=== INPUT RECORDS ===

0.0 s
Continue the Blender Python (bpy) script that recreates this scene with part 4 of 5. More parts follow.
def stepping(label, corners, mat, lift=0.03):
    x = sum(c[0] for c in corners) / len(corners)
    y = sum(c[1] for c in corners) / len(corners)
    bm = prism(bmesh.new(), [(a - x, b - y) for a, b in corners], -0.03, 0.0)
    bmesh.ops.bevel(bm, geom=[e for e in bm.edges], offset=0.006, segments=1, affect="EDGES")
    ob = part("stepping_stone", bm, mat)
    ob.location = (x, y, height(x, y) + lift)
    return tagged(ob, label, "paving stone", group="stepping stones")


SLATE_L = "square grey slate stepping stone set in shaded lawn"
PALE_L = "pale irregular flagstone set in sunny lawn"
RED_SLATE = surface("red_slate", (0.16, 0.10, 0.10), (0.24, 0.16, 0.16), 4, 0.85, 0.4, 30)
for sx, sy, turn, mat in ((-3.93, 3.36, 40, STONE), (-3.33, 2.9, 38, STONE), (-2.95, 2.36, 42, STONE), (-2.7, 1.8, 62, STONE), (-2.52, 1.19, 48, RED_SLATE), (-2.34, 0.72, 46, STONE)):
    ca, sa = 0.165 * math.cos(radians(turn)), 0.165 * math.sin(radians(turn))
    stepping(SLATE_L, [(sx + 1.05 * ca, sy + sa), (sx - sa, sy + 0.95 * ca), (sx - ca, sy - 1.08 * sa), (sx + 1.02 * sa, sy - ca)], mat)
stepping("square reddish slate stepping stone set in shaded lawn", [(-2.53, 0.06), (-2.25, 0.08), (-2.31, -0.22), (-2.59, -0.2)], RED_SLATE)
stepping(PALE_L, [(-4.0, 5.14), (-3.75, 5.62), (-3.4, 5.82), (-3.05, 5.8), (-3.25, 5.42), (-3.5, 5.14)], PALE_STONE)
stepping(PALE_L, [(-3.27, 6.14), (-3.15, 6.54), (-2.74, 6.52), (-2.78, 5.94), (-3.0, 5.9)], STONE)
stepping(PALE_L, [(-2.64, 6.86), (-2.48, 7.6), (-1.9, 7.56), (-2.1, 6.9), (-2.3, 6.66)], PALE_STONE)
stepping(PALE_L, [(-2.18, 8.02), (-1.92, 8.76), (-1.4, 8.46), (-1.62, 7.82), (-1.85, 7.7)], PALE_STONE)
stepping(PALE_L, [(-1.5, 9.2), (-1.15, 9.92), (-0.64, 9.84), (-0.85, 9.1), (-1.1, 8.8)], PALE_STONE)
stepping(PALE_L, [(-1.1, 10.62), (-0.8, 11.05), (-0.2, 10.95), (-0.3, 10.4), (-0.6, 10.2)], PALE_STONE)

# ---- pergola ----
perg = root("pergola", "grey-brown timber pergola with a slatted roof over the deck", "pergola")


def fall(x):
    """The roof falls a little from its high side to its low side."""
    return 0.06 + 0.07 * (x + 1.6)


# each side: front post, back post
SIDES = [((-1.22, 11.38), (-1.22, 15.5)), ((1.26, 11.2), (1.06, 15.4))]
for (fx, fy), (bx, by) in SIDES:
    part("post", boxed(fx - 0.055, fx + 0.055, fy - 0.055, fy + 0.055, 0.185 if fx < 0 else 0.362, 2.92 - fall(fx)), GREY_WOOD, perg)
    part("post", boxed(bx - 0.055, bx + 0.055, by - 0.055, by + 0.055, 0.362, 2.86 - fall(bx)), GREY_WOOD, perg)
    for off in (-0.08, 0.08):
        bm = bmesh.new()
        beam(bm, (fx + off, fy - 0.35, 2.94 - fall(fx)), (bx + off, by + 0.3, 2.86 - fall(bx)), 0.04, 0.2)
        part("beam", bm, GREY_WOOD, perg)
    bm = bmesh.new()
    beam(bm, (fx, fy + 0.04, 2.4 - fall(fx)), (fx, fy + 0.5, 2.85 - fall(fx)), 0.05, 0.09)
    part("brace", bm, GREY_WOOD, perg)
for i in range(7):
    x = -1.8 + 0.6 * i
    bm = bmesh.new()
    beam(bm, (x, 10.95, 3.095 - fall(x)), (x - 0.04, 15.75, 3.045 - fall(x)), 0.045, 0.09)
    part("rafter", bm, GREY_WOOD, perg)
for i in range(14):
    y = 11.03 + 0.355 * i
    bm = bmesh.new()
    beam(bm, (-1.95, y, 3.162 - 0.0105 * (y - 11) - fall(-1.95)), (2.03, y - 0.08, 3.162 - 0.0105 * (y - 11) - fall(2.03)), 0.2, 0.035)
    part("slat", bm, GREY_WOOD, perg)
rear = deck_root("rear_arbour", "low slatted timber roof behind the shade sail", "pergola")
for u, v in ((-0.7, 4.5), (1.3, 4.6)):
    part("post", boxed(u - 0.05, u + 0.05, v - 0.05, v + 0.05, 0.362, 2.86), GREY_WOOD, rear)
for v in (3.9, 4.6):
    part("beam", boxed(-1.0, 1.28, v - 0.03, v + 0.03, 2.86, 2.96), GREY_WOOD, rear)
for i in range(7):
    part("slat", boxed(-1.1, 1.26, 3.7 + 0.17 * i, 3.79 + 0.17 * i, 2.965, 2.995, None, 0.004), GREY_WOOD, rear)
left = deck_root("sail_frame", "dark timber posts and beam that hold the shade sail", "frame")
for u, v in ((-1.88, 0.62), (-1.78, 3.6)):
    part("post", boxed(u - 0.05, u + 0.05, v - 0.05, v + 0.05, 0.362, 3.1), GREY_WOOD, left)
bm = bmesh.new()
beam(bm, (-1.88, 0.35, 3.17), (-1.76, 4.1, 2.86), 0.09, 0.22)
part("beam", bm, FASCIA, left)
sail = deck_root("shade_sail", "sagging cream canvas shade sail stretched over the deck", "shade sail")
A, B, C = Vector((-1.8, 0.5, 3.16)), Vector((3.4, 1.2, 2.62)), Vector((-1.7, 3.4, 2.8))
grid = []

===
=== INPUT RECORDS ===

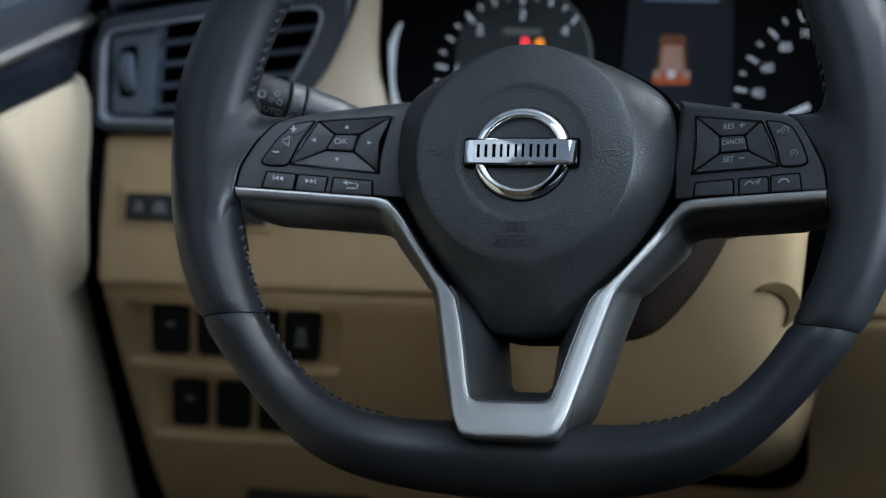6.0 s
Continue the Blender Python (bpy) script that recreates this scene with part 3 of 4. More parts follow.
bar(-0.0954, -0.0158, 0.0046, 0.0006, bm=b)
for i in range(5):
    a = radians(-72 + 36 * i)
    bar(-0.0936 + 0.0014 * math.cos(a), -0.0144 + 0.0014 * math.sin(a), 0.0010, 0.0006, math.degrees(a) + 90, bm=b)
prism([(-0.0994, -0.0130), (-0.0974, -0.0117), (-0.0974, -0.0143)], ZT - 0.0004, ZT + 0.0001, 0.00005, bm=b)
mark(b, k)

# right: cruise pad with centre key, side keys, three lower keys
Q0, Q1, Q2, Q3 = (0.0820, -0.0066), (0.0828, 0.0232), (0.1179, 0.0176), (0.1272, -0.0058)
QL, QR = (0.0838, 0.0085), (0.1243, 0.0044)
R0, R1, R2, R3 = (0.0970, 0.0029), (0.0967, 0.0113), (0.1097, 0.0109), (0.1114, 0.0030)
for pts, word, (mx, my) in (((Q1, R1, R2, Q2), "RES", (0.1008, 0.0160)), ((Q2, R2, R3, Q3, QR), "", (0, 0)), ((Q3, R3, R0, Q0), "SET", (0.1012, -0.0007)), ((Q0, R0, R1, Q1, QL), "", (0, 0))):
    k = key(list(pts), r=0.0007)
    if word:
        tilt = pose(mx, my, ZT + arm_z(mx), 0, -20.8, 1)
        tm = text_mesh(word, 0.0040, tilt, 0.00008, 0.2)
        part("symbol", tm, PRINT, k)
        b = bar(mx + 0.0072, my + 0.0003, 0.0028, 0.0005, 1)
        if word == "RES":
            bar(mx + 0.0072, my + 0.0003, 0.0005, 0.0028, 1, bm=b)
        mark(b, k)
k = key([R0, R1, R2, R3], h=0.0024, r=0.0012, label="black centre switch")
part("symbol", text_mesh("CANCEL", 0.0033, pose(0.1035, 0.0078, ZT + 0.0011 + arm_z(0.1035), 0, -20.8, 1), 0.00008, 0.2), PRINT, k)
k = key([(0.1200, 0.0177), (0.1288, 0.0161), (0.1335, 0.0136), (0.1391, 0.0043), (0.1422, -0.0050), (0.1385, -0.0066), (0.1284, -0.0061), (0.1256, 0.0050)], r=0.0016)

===

Which lines hold the word "parts"? Copy every one of them.

> _COMPLETED EXERCISE_:
Continue the Blender Python (bpy) script that recreates this scene with part 4 of 5. More parts follow.
Continue the Blender Python (bpy) script that recreates this scene with part 3 of 4. More parts follow.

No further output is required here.